- Given request:
Quote all of the data exactly as given. Skip every picture it contains.

- Dataset excerpt:

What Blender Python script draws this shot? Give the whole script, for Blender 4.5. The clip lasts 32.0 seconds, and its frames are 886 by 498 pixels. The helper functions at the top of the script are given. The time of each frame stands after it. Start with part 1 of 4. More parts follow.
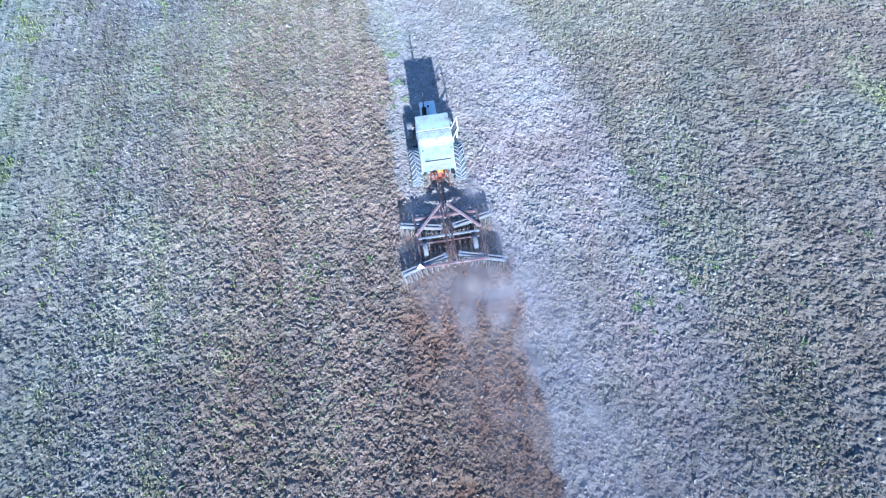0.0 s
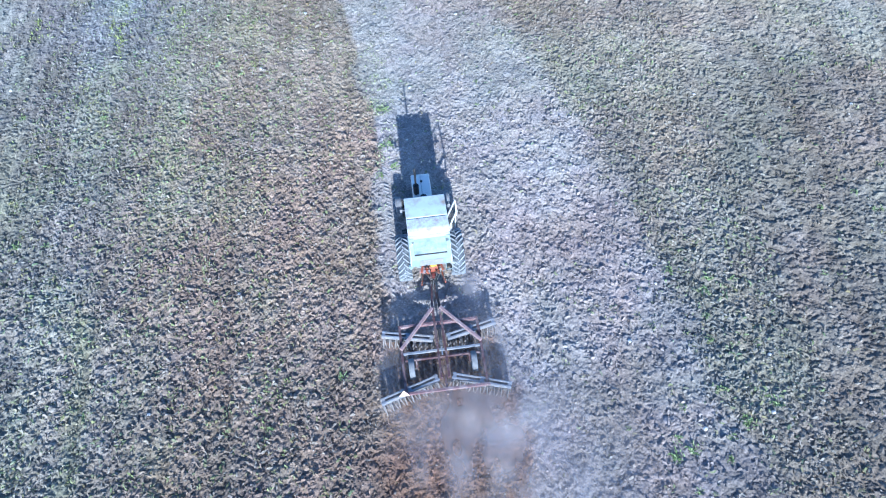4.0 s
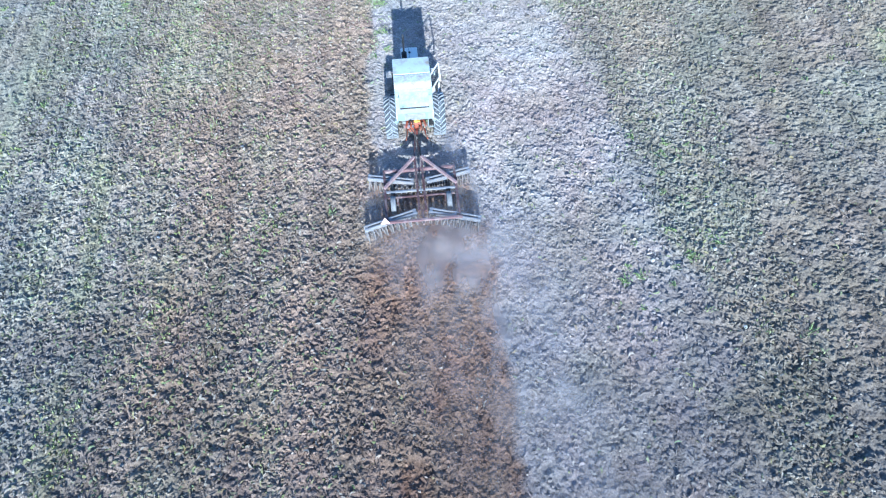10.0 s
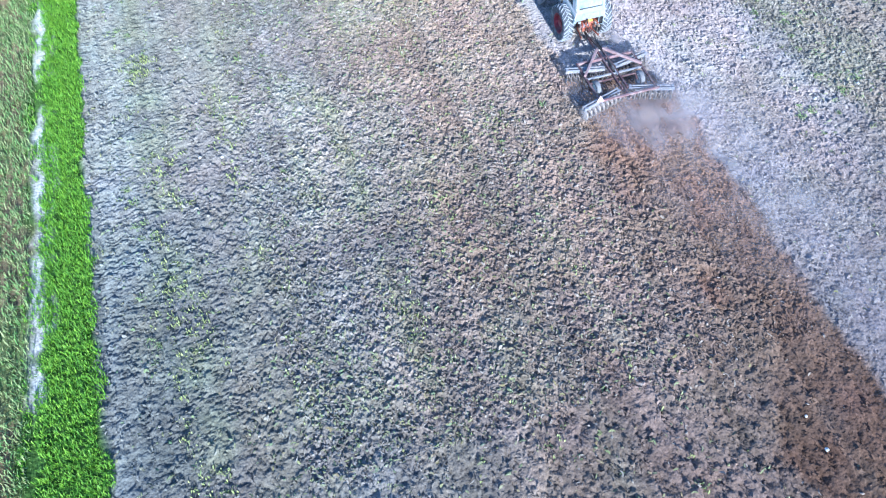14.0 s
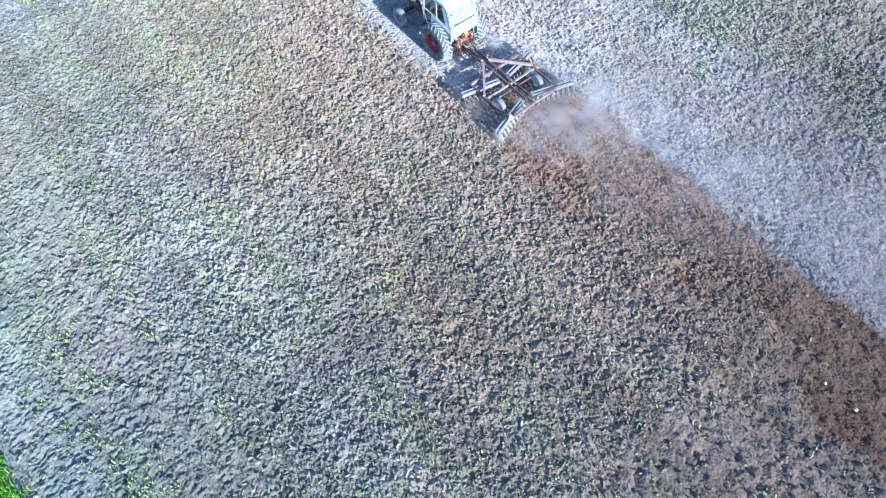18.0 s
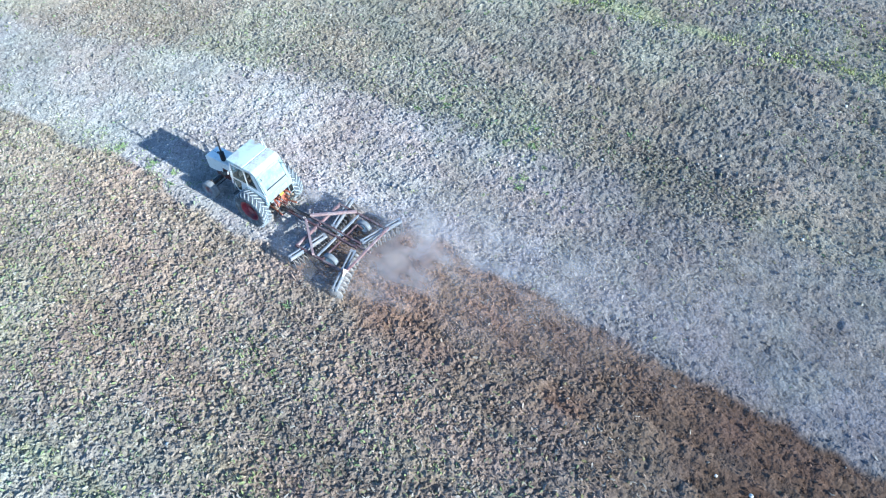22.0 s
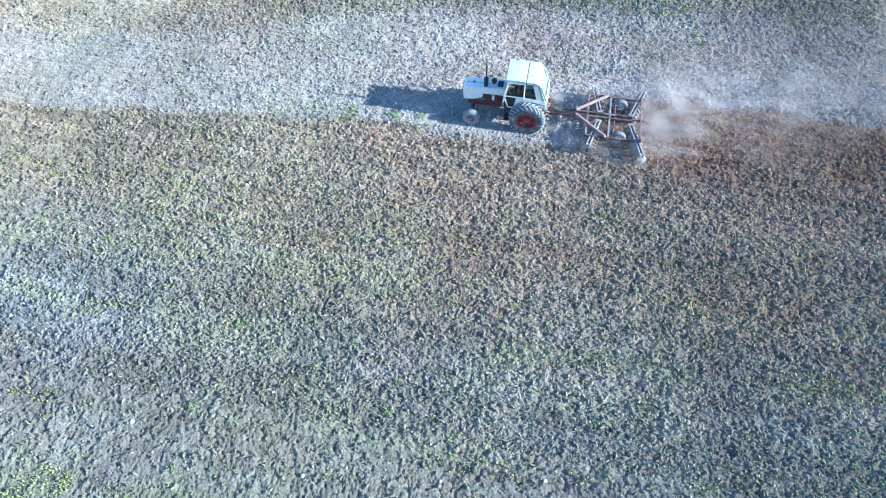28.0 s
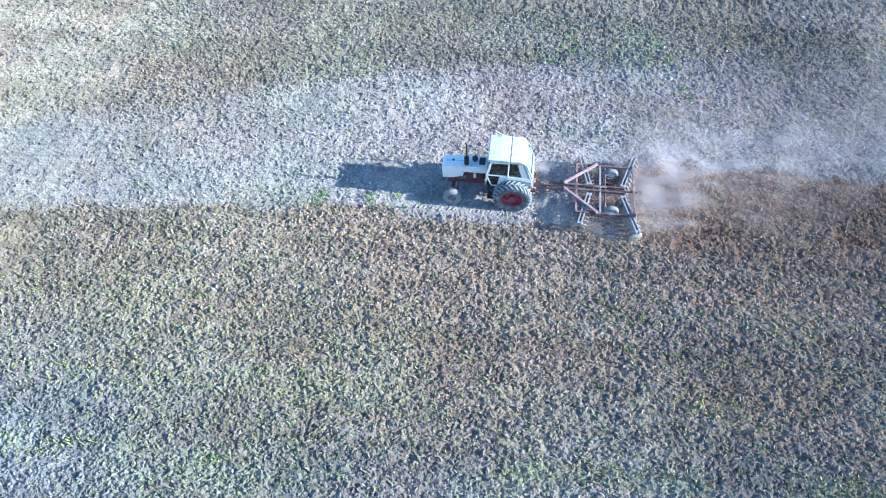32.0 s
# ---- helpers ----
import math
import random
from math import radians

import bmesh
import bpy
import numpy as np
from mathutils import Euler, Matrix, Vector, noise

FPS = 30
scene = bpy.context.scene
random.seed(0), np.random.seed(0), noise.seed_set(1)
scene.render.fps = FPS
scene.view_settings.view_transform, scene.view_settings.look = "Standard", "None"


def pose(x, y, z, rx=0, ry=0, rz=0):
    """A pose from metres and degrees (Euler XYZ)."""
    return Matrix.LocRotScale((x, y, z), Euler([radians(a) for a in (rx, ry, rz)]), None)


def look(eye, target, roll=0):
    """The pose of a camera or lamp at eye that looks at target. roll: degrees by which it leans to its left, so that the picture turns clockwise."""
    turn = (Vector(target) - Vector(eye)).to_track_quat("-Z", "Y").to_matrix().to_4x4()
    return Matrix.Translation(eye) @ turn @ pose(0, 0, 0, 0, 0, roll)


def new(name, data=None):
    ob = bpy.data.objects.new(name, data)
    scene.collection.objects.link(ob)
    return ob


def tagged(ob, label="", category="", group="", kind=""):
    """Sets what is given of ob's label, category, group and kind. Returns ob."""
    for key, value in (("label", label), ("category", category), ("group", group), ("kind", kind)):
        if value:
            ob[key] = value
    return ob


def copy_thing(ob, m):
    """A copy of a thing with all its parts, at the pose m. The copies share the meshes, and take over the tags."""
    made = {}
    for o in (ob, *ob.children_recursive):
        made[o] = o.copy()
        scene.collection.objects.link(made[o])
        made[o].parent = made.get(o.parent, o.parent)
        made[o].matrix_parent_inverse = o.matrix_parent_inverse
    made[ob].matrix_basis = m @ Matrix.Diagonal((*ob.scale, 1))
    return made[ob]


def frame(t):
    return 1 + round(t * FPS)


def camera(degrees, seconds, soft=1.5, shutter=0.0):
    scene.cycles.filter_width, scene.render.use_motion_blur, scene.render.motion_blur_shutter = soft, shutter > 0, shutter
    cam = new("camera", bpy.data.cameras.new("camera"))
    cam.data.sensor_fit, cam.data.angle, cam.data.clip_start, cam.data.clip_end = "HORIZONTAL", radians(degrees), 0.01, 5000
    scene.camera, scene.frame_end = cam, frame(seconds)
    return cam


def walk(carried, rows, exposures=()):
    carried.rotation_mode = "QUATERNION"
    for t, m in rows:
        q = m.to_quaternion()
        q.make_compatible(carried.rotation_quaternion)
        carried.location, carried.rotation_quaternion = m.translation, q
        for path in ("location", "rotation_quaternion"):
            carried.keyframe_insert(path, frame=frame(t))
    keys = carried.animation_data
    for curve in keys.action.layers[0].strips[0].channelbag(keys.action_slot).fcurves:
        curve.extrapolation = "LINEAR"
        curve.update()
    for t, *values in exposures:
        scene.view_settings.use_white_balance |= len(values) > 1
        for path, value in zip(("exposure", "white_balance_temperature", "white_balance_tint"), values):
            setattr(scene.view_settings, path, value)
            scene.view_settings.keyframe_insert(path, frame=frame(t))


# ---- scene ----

- Task result:
What Blender Python script draws this shot? Give the whole script, for Blender 4.5. The clip lasts 32.0 seconds, and its frames are 886 by 498 pixels. The helper functions at the top of the script are given. The time of each frame stands after it. Start with part 1 of 4. More parts follow.
0.0 s
4.0 s
10.0 s
14.0 s
18.0 s
22.0 s
28.0 s
32.0 s
# ---- helpers ----
import math
import random
from math import radians

import bmesh
import bpy
import numpy as np
from mathutils import Euler, Matrix, Vector, noise

FPS = 30
scene = bpy.context.scene
random.seed(0), np.random.seed(0), noise.seed_set(1)
scene.render.fps = FPS
scene.view_settings.view_transform, scene.view_settings.look = "Standard", "None"


def pose(x, y, z, rx=0, ry=0, rz=0):
    """A pose from metres and degrees (Euler XYZ)."""
    return Matrix.LocRotScale((x, y, z), Euler([radians(a) for a in (rx, ry, rz)]), None)


def look(eye, target, roll=0):
    """The pose of a camera or lamp at eye that looks at target. roll: degrees by which it leans to its left, so that the picture turns clockwise."""
    turn = (Vector(target) - Vector(eye)).to_track_quat("-Z", "Y").to_matrix().to_4x4()
    return Matrix.Translation(eye) @ turn @ pose(0, 0, 0, 0, 0, roll)


def new(name, data=None):
    ob = bpy.data.objects.new(name, data)
    scene.collection.objects.link(ob)
    return ob


def tagged(ob, label="", category="", group="", kind=""):
    """Sets what is given of ob's label, category, group and kind. Returns ob."""
    for key, value in (("label", label), ("category", category), ("group", group), ("kind", kind)):
        if value:
            ob[key] = value
    return ob


def copy_thing(ob, m):
    """A copy of a thing with all its parts, at the pose m. The copies share the meshes, and take over the tags."""
    made = {}
    for o in (ob, *ob.children_recursive):
        made[o] = o.copy()
        scene.collection.objects.link(made[o])
        made[o].parent = made.get(o.parent, o.parent)
        made[o].matrix_parent_inverse = o.matrix_parent_inverse
    made[ob].matrix_basis = m @ Matrix.Diagonal((*ob.scale, 1))
    return made[ob]


def frame(t):
    return 1 + round(t * FPS)


def camera(degrees, seconds, soft=1.5, shutter=0.0):
    scene.cycles.filter_width, scene.render.use_motion_blur, scene.render.motion_blur_shutter = soft, shutter > 0, shutter
    cam = new("camera", bpy.data.cameras.new("camera"))
    cam.data.sensor_fit, cam.data.angle, cam.data.clip_start, cam.data.clip_end = "HORIZONTAL", radians(degrees), 0.01, 5000
    scene.camera, scene.frame_end = cam, frame(seconds)
    return cam


def walk(carried, rows, exposures=()):
    carried.rotation_mode = "QUATERNION"
    for t, m in rows:
        q = m.to_quaternion()
        q.make_compatible(carried.rotation_quaternion)
        carried.location, carried.rotation_quaternion = m.translation, q
        for path in ("location", "rotation_quaternion"):
            carried.keyframe_insert(path, frame=frame(t))
    keys = carried.animation_data
    for curve in keys.action.layers[0].strips[0].channelbag(keys.action_slot).fcurves:
        curve.extrapolation = "LINEAR"
        curve.update()
    for t, *values in exposures:
        scene.view_settings.use_white_balance |= len(values) > 1
        for path, value in zip(("exposure", "white_balance_temperature", "white_balance_tint"), values):
            setattr(scene.view_settings, path, value)
            scene.view_settings.keyframe_insert(path, frame=frame(t))


# ---- scene ----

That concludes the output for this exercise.